** START **

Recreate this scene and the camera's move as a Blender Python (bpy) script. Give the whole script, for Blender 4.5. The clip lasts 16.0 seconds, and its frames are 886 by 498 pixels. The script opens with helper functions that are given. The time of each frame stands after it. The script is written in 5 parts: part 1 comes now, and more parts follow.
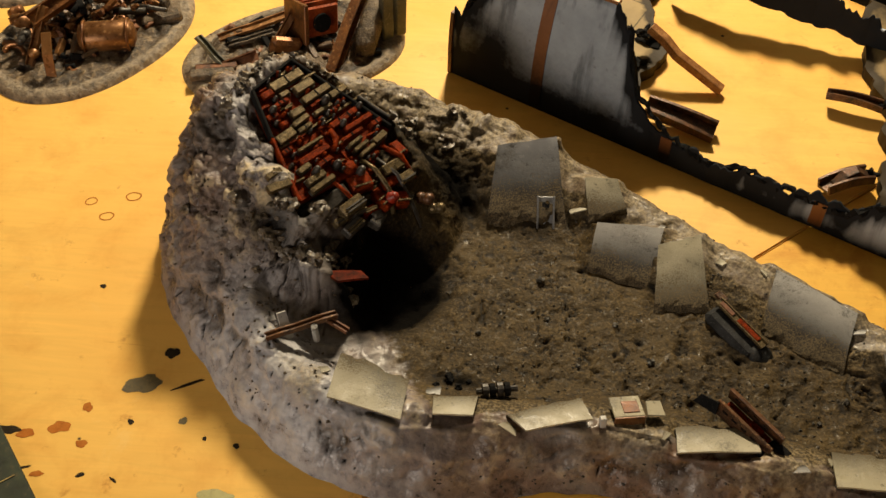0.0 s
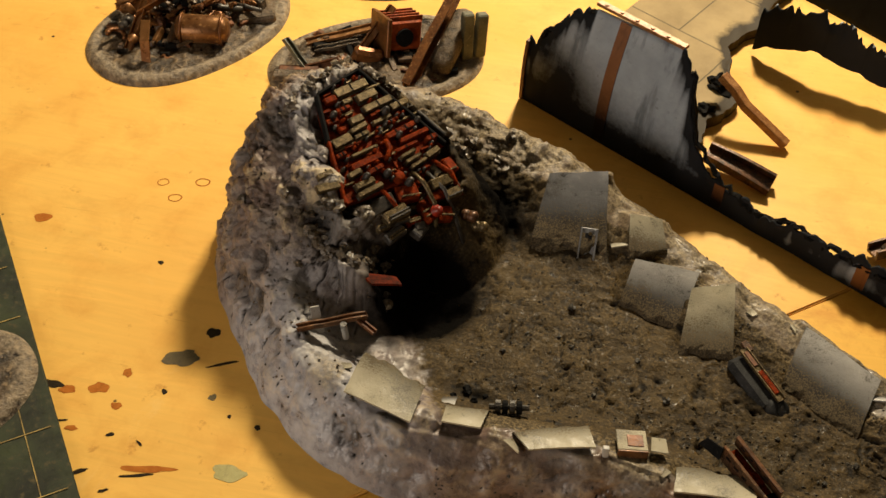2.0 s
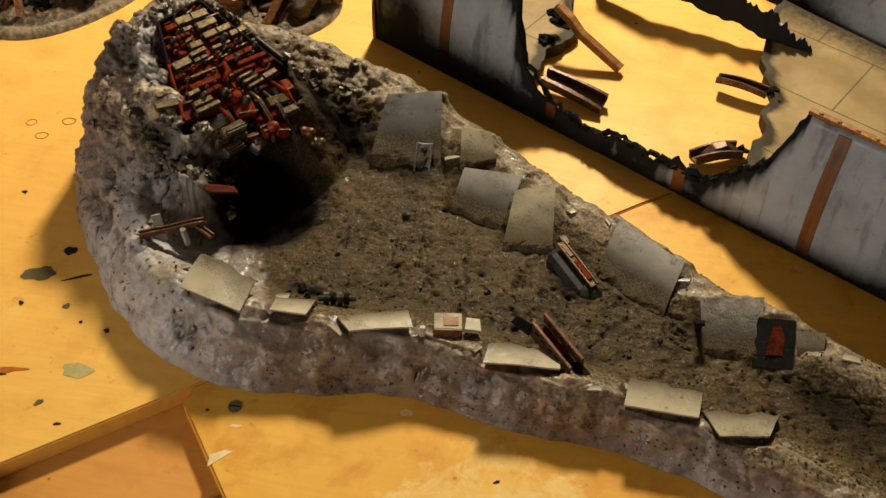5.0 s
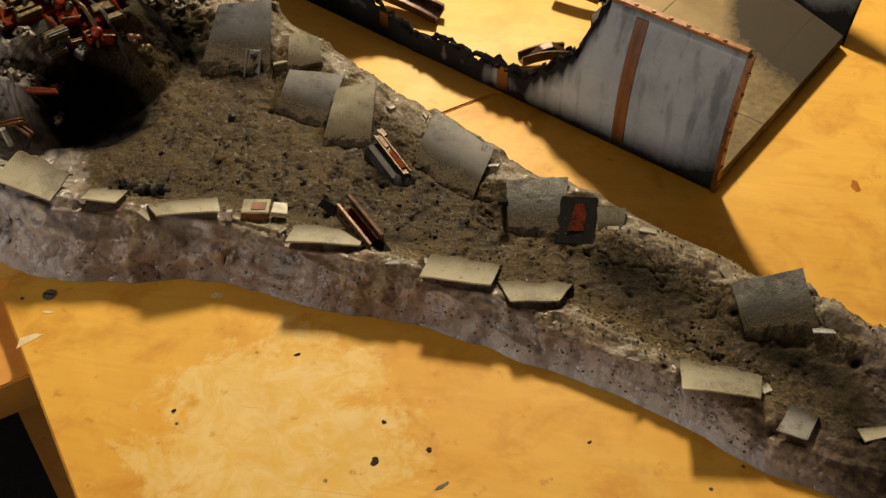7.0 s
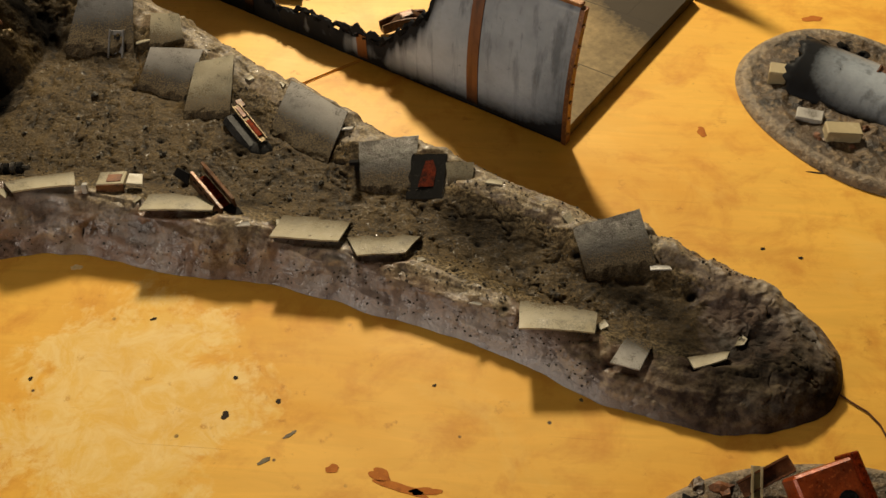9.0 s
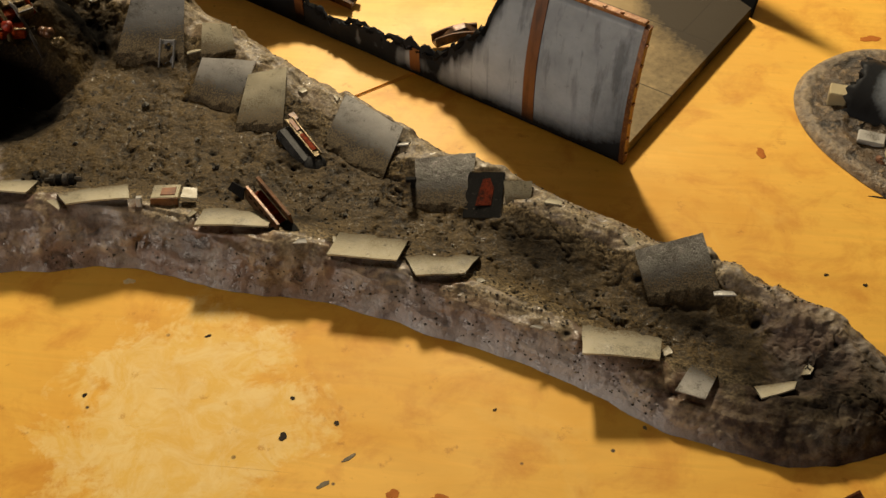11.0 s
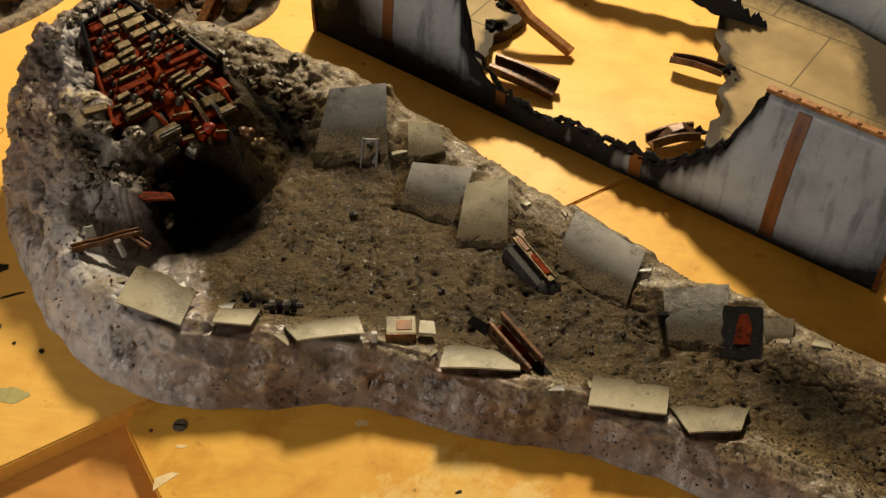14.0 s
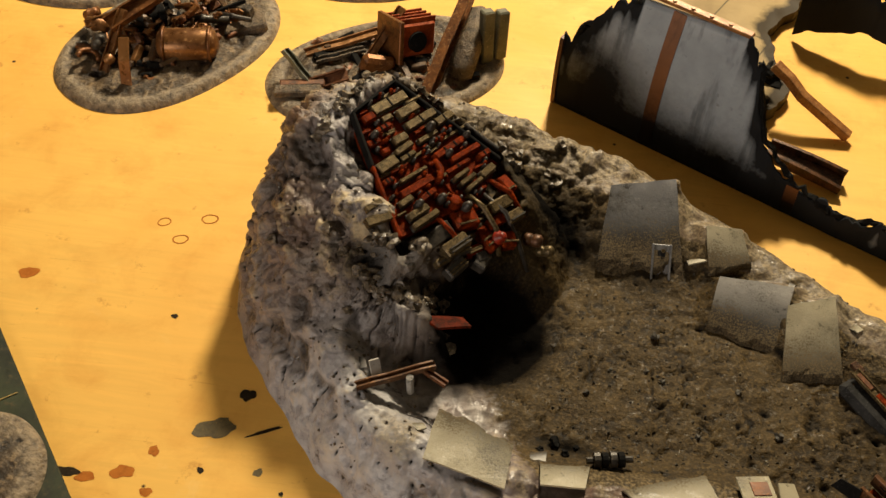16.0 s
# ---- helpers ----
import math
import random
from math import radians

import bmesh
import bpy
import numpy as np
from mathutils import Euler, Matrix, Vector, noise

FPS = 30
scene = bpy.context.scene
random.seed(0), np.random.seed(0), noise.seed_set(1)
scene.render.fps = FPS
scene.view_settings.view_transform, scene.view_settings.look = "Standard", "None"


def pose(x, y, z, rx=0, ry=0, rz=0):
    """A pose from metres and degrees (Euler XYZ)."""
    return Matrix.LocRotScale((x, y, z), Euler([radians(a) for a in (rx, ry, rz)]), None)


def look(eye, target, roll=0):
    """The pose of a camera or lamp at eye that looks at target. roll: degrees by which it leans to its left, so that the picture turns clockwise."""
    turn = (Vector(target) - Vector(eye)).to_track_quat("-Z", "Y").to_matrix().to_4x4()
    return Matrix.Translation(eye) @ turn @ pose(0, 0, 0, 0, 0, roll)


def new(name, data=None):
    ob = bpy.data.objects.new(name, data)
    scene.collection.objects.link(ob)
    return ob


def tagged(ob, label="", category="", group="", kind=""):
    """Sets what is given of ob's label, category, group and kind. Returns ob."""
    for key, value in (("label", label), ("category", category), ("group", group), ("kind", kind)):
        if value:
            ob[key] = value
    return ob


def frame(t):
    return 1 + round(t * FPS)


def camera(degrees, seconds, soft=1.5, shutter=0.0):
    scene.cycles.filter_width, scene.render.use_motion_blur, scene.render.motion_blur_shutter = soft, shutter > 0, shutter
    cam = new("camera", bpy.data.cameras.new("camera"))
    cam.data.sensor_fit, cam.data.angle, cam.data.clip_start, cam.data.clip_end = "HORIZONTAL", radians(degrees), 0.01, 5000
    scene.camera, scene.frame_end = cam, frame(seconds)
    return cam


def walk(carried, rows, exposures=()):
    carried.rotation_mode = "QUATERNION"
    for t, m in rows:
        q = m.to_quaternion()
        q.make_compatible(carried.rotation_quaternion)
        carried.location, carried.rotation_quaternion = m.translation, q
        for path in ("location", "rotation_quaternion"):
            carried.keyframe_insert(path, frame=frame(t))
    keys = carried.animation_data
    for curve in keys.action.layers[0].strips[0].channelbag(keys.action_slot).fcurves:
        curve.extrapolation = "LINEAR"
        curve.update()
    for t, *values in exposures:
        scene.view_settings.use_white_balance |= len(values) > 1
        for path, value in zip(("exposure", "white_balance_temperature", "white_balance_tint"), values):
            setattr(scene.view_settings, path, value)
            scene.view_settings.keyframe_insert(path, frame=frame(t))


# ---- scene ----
cam = camera(41.0, 16.0)
METRES, EYE, TILT, LEAN, TURN = 0.9, 0.55, -42.0, 0.0, 0.0
PATH = [
    (0, (0.114, 0.115, 0.645), (0.048, 1.419, -0.869), 1.0),
    (0.5, (0.117, 0.109, 0.665), (0.053, 1.429, -0.836), 1.9),
    (1, (0.145, 0.114, 0.673), (-0.012, 1.429, -0.826), 2.1),
    (1.5, (0.159, 0.113, 0.669), (-0.081, 1.411, -0.834), 1.4),
    (2, (0.168, 0.101, 0.665), (-0.093, 1.404, -0.83), 1.6),
    (2.5, (0.174, 0.08, 0.666), (-0.084, 1.393, -0.82), 2.0),
    (3, (0.198, 0.061, 0.669), (-0.05, 1.382, -0.812), 2.0),
    (3.2, (0.217, 0.057, 0.669), (-0.024, 1.385, -0.807), 1.9),
    (5.3, (0.318, 0.011, 0.642), (0.073, 1.357, -0.816), 0.1),
    (5.5, (0.339, 0.003, 0.635), (0.092, 1.358, -0.815), 0.1),
    (6, (0.383, -0.012, 0.627), (0.133, 1.333, -0.832), -0.4),
    (6.5, (0.424, -0.017, 0.624), (0.176, 1.332, -0.832), -1.2),
    (7, (0.434, -0.033, 0.606), (0.197, 1.323, -0.846), -1.2),
    (7.5, (0.455, -0.047, 0.612), (0.235, 1.308, -0.842), -1.6),
    (8, (0.48, -0.051, 0.611), (0.273, 1.31, -0.839), -1.9),
    (8.5, (0.51, -0.059, 0.601), (0.316, 1.306, -0.848), -2.5),
    (8.7, (0.521, -0.059, 0.599), (0.33, 1.303, -0.852), -2.8),
    (10.8, (0.497, -0.049, 0.601), (0.303, 1.315, -0.849), -2.1),
    (11, (0.485, -0.045, 0.601), (0.281, 1.316, -0.85), -2.2),
    (11.5, (0.464, -0.029, 0.603), (0.244, 1.331, -0.846), -2.2),
    (12, (0.442, -0.02, 0.606), (0.221, 1.348, -0.837), -2.2),
    (12.5, (0.408, -0.011, 0.609), (0.197, 1.352, -0.839), -1.4),
    (13, (0.375, 0.006, 0.614), (0.17, 1.358, -0.845), -1.5),
    (13.5, (0.345, 0.02, 0.615), (0.141, 1.368, -0.848), -1.1),
    (14, (0.299, 0.053, 0.628), (0.116, 1.39, -0.847), -0.6),
    (14.5, (0.225, 0.087, 0.624), (0.064, 1.417, -0.861), -0.2),
    (15, (0.161, 0.111, 0.628), (0.011, 1.445, -0.855), 1.0),
    (15.5, (0.101, 0.143, 0.621), (-0.037, 1.476, -0.863), 1.5),
    (16, (0.062, 0.169, 0.598), (-0.056, 1.497, -0.894), 2.5),
]
walk(cam, [(t, look(eye, target, roll)) for t, eye, target, roll in PATH])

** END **

* DESCRIPTION OF THE TASK: Copy every line of the listing containing the string "render".

* THE OUTPUT:
scene.render.fps = FPS
    scene.cycles.filter_width, scene.render.use_motion_blur, scene.render.motion_blur_shutter = soft, shutter > 0, shutter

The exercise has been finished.